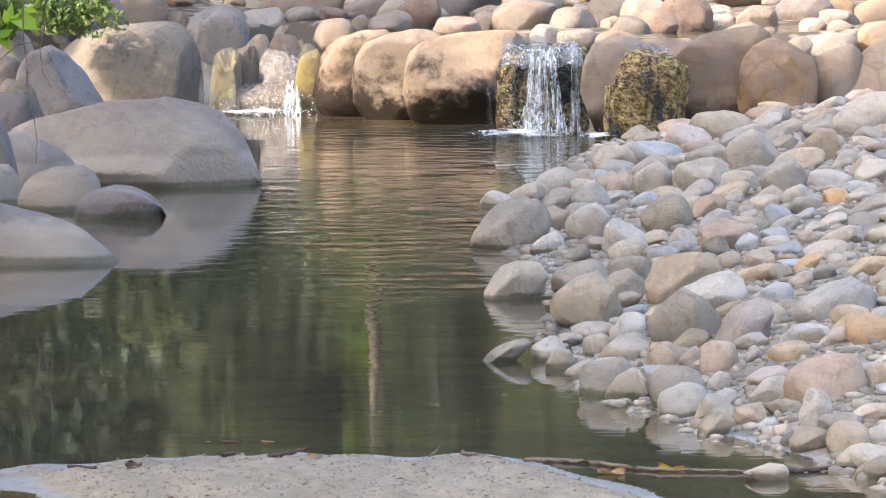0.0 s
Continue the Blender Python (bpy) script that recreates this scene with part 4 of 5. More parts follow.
boulder(0.81, 12.73, -0.15, 0.14, 0.11, 0.03, 0.2, 309, SUNK, "flat greenish stone under water", "stones under water", "sunken_stone", n=2.0, rough=0.07, cuts=2, sub=4, bite=0.8)
boulder(0.54, 12.63, -0.15, 0.14, 0.13, 0.03, 0.2, 310, SUNK, "flat greenish stone under water", "stones under water", "sunken_stone", n=2.0, rough=0.07, cuts=2, sub=4, bite=0.8)
boulder(0.08, 21.71, -0.12, 0.24, 0.27, 0.03, 0.2, 311, SUNK, "flat greenish stone under water", "stones under water", "sunken_stone", n=2.0, rough=0.07, cuts=2, sub=4, bite=0.8)
boulder(0.97, 22.11, -0.10, 0.29, 0.23, 0.03, 0.2, 312, SUNK, "flat greenish stone under water", "stones under water", "sunken_stone", n=2.0, rough=0.07, cuts=2, sub=4, bite=0.8)
boulder(-0.87, 19.84, -0.10, 0.31, 0.22, 0.03, 0.2, 313, SUNK, "flat greenish stone under water", "stones under water", "sunken_stone", n=2.0, rough=0.07, cuts=2, sub=4, bite=0.8)
boulder(-0.62, 19.22, -0.10, 0.41, 0.32, 0.03, 0.2, 314, SUNK, "flat greenish stone under water", "stones under water", "sunken_stone", n=2.0, rough=0.07, cuts=2, sub=4, bite=0.8)
boulder(-0.81, 19.51, -0.12, 0.31, 0.29, 0.03, 0.2, 315, SUNK, "flat greenish stone under water", "stones under water", "sunken_stone", n=2.0, rough=0.07, cuts=2, sub=4, bite=0.8)
boulder(-0.43, 20.06, -0.12, 0.33, 0.17, 0.03, 0.2, 316, SUNK, "flat greenish stone under water", "stones under water", "sunken_stone", n=2.0, rough=0.07, cuts=2, sub=4, bite=0.8)
boulder(0.29, 18.04, -0.12, 0.25, 0.17, 0.03, 0.2, 317, SUNK, "flat greenish stone under water", "stones under water", "sunken_stone", n=2.0, rough=0.07, cuts=2, sub=4, bite=0.8)
boulder(1.60, 24.20, -0.08, 0.33, 0.29, 0.03, 0.2, 318, SUNK, "flat greenish stone under water", "stones under water", "sunken_stone", n=2.0, rough=0.07, cuts=2, sub=4, bite=0.8)
boulder(-1.32, 20.28, -0.12, 0.36, 0.28, 0.03, 0.2, 319, SUNK, "flat greenish stone under water", "stones under water", "sunken_stone", n=2.0, rough=0.07, cuts=2, sub=4, bite=0.8)
boulder(-0.35, 22.66, -0.15, 0.35, 0.21, 0.03, 0.2, 320, SUNK, "flat greenish stone under water", "stones under water", "sunken_stone", n=2.0, rough=0.07, cuts=2, sub=4, bite=0.8)
boulder(0.27, 17.08, -0.10, 0.09, 0.24, 0.03, 0.2, 321, SUNK, "flat greenish stone under water", "stones under water", "sunken_stone", n=2.0, rough=0.07, cuts=2, sub=4, bite=0.8)
boulder(-0.78, 18.92, -0.12, 0.32, 0.24, 0.03, 0.2, 322, SUNK, "flat greenish stone under water", "stones under water", "sunken_stone", n=2.0, rough=0.07, cuts=2, sub=4, bite=0.8)
boulder(0.13, 21.36, -0.14, 0.27, 0.15, 0.03, 0.2, 323, SUNK, "flat greenish stone under water", "stones under water", "sunken_stone", n=2.0, rough=0.07, cuts=2, sub=4, bite=0.8)
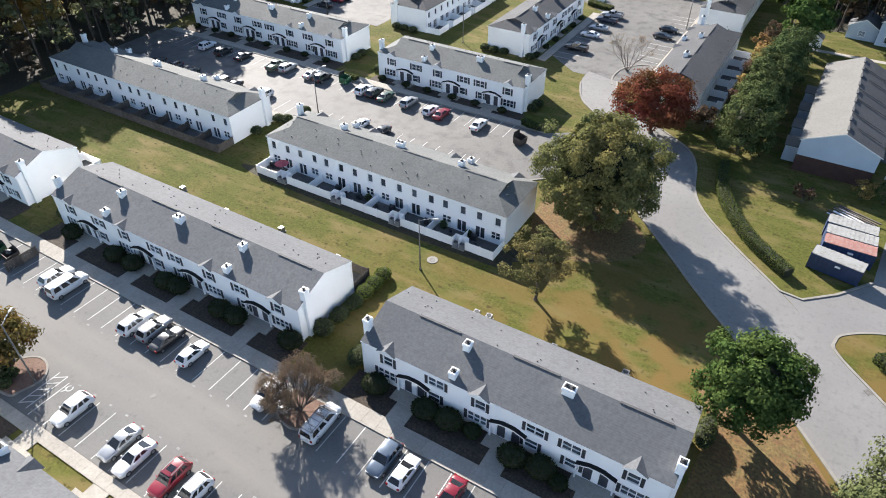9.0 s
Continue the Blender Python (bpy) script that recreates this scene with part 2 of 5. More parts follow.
------------------------------
> **PROBLEM REQUIREMENTS**
Pictures are excluded; output everything else in the data verbatim.

> **ANSWER TO THIS TASK**
0.0 s
Continue the Blender Python (bpy) script that recreates this scene with part 4 of 5. More parts follow.
boulder(0.81, 12.73, -0.15, 0.14, 0.11, 0.03, 0.2, 309, SUNK, "flat greenish stone under water", "stones under water", "sunken_stone", n=2.0, rough=0.07, cuts=2, sub=4, bite=0.8)
boulder(0.54, 12.63, -0.15, 0.14, 0.13, 0.03, 0.2, 310, SUNK, "flat greenish stone under water", "stones under water", "sunken_stone", n=2.0, rough=0.07, cuts=2, sub=4, bite=0.8)
boulder(0.08, 21.71, -0.12, 0.24, 0.27, 0.03, 0.2, 311, SUNK, "flat greenish stone under water", "stones under water", "sunken_stone", n=2.0, rough=0.07, cuts=2, sub=4, bite=0.8)
boulder(0.97, 22.11, -0.10, 0.29, 0.23, 0.03, 0.2, 312, SUNK, "flat greenish stone under water", "stones under water", "sunken_stone", n=2.0, rough=0.07, cuts=2, sub=4, bite=0.8)
boulder(-0.87, 19.84, -0.10, 0.31, 0.22, 0.03, 0.2, 313, SUNK, "flat greenish stone under water", "stones under water", "sunken_stone", n=2.0, rough=0.07, cuts=2, sub=4, bite=0.8)
boulder(-0.62, 19.22, -0.10, 0.41, 0.32, 0.03, 0.2, 314, SUNK, "flat greenish stone under water", "stones under water", "sunken_stone", n=2.0, rough=0.07, cuts=2, sub=4, bite=0.8)
boulder(-0.81, 19.51, -0.12, 0.31, 0.29, 0.03, 0.2, 315, SUNK, "flat greenish stone under water", "stones under water", "sunken_stone", n=2.0, rough=0.07, cuts=2, sub=4, bite=0.8)
boulder(-0.43, 20.06, -0.12, 0.33, 0.17, 0.03, 0.2, 316, SUNK, "flat greenish stone under water", "stones under water", "sunken_stone", n=2.0, rough=0.07, cuts=2, sub=4, bite=0.8)
boulder(0.29, 18.04, -0.12, 0.25, 0.17, 0.03, 0.2, 317, SUNK, "flat greenish stone under water", "stones under water", "sunken_stone", n=2.0, rough=0.07, cuts=2, sub=4, bite=0.8)
boulder(1.60, 24.20, -0.08, 0.33, 0.29, 0.03, 0.2, 318, SUNK, "flat greenish stone under water", "stones under water", "sunken_stone", n=2.0, rough=0.07, cuts=2, sub=4, bite=0.8)
boulder(-1.32, 20.28, -0.12, 0.36, 0.28, 0.03, 0.2, 319, SUNK, "flat greenish stone under water", "stones under water", "sunken_stone", n=2.0, rough=0.07, cuts=2, sub=4, bite=0.8)
boulder(-0.35, 22.66, -0.15, 0.35, 0.21, 0.03, 0.2, 320, SUNK, "flat greenish stone under water", "stones under water", "sunken_stone", n=2.0, rough=0.07, cuts=2, sub=4, bite=0.8)
boulder(0.27, 17.08, -0.10, 0.09, 0.24, 0.03, 0.2, 321, SUNK, "flat greenish stone under water", "stones under water", "sunken_stone", n=2.0, rough=0.07, cuts=2, sub=4, bite=0.8)
boulder(-0.78, 18.92, -0.12, 0.32, 0.24, 0.03, 0.2, 322, SUNK, "flat greenish stone under water", "stones under water", "sunken_stone", n=2.0, rough=0.07, cuts=2, sub=4, bite=0.8)
boulder(0.13, 21.36, -0.14, 0.27, 0.15, 0.03, 0.2, 323, SUNK, "flat greenish stone under water", "stones under water", "sunken_stone", n=2.0, rough=0.07, cuts=2, sub=4, bite=0.8)
9.0 s
Continue the Blender Python (bpy) script that recreates this scene with part 2 of 5. More parts follow.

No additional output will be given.